For those who do test out the medium, a token MySpace or Facebook presence is by no means enough to get their brands’ messages across, executives say.
“Being part of a social network is an ongoing living, breathing experience,”said Williamson. “It’s not just creating an ad and putting it out there. It’s really about finding a way to connect with the audience —what you can offer the community. It’s not enough to just have a presence there; you need to find a way to interact, offer a service, something they are going to want to take, to make their own.”
For his fragrance launch, Combs, for instance, shot a series of mini movies that were shown on his MySpace page and on his brand’s website.

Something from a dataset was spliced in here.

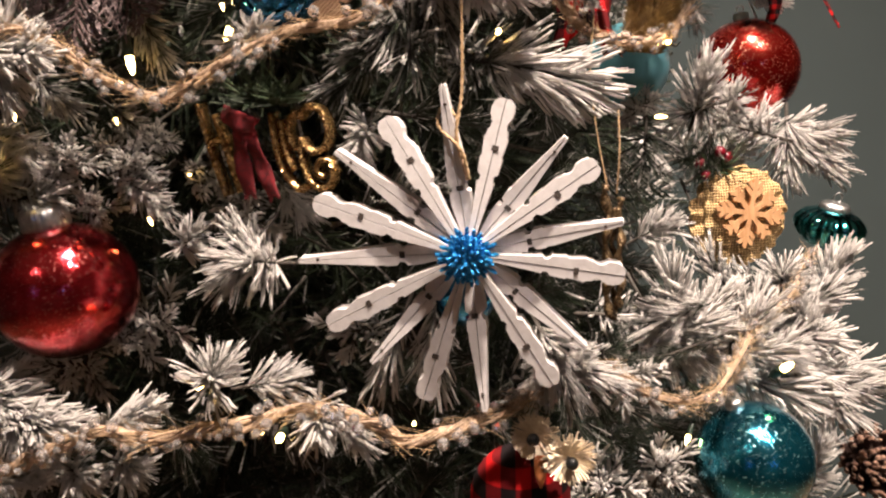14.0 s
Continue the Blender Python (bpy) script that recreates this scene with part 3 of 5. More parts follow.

Through those, he reckoned that he could touch about 3 million people per day.
Consultants at Mary Kay, Avon and The Body Shop are also recognizing the potential of putting a personal slant on their brands by using Facebook to promote their events and to share tips of their trade.
“I set up a Facebook page simply to let people know what I was doing in my Mary Kay business,” said Courtney Phelps, an independent consultant, based in Paw Paw, Michigan.
Fellow Mary Kay consultant, Chicagobased Erika Gesme, said she generated traffic to her website by offering a 10% discount on products to Facebook users. There was no hiding her marketing message.
“By adding my group to your list of groups it is like a walking advertisement, so I really appreciate that,” she wrote on her profile.
No doubt, the ultimate coup for beauty brands is when cybernauts take marketing—planned or unplanned—into their own hands. Take the example of London-based student Mary Grace Nguyen Guzon, who created The David Gandy Appreciation Society in tribute to the British model who stars in Dolce & Gabbana’s Light Blue Pour Homme fragrance advertising campaign.
“I had a strong feeling that this male model, although unknown, would soon become popular. So I took it upon myself to introduce the group and bring together a load of Facebook fans who would agree,” explained Guzon.
Today on Facebook, there are at least eight David Gandy fan groups boasting almost 700 members—and counting. For Procter & Gamble, Dolce & Gabbana’s fragrance license-holder, the word-of-mouth promotion didn’t cost a penny. And, as for Guzon, she acquired a handful of new “friends.” Such an example highlights how social networking sites are able to connect like-minded people for just about anything—or anyone— of their choosing.
“The sites provide an arena for free speech,” continued the Coty spokeswoman. “There’s an element of creativity, where users can create the content and are not being dictated to. So, there’s a sense of ownership.”